■ **Data segment**
-*-
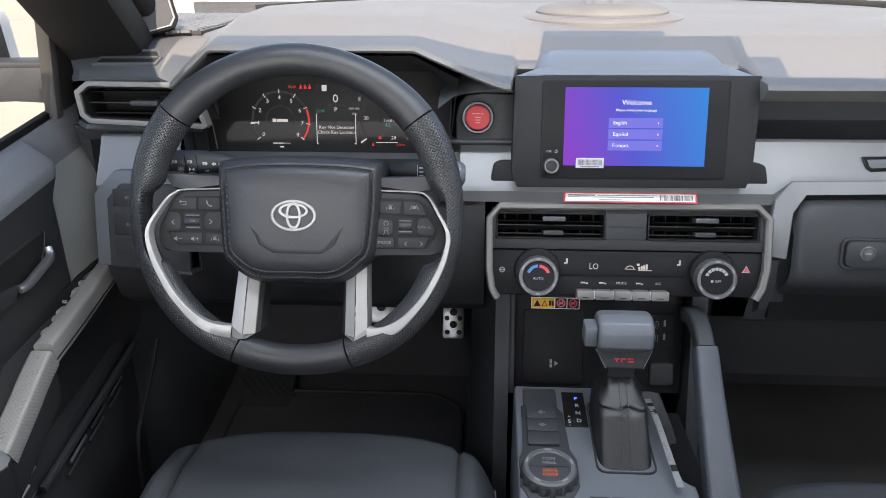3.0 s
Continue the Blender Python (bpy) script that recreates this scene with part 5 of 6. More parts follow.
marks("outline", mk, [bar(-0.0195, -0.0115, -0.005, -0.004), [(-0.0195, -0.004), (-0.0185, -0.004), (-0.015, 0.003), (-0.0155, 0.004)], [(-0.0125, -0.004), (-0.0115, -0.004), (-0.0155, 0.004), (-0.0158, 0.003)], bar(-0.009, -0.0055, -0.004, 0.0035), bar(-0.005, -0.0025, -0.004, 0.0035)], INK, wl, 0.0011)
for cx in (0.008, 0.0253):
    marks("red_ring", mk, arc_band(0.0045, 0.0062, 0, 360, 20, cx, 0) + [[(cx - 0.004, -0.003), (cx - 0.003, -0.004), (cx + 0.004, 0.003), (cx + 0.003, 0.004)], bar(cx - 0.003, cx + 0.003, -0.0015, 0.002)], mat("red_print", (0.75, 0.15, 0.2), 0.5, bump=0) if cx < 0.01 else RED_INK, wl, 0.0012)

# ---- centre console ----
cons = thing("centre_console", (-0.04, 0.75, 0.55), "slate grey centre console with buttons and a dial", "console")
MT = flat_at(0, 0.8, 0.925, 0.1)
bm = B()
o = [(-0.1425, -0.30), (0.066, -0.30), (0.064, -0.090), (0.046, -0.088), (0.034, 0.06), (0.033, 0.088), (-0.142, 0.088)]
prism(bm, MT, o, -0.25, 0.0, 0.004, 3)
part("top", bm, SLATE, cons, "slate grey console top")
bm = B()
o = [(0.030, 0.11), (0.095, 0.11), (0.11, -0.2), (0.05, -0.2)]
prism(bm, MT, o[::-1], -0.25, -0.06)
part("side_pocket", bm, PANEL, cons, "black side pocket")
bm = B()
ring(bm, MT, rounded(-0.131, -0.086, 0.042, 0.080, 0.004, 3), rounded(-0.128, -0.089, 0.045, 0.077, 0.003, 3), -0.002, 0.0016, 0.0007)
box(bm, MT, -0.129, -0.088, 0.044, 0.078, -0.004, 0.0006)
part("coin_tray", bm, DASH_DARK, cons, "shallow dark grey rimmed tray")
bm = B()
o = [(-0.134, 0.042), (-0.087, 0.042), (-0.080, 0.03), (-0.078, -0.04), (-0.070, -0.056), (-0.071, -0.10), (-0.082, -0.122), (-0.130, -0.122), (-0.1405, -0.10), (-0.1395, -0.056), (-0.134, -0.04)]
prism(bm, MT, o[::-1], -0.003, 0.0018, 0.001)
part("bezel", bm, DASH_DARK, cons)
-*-
■ **Aim of the exercise**
Repeat exactly, and only, the lines from the one containing "Continue the Blender" through the one containing "RED_INK, wl, 0.0012)", both included.

■ **Expected answer**
Continue the Blender Python (bpy) script that recreates this scene with part 5 of 6. More parts follow.
marks("outline", mk, [bar(-0.0195, -0.0115, -0.005, -0.004), [(-0.0195, -0.004), (-0.0185, -0.004), (-0.015, 0.003), (-0.0155, 0.004)], [(-0.0125, -0.004), (-0.0115, -0.004), (-0.0155, 0.004), (-0.0158, 0.003)], bar(-0.009, -0.0055, -0.004, 0.0035), bar(-0.005, -0.0025, -0.004, 0.0035)], INK, wl, 0.0011)
for cx in (0.008, 0.0253):
    marks("red_ring", mk, arc_band(0.0045, 0.0062, 0, 360, 20, cx, 0) + [[(cx - 0.004, -0.003), (cx - 0.003, -0.004), (cx + 0.004, 0.003), (cx + 0.003, 0.004)], bar(cx - 0.003, cx + 0.003, -0.0015, 0.002)], mat("red_print", (0.75, 0.15, 0.2), 0.5, bump=0) if cx < 0.01 else RED_INK, wl, 0.0012)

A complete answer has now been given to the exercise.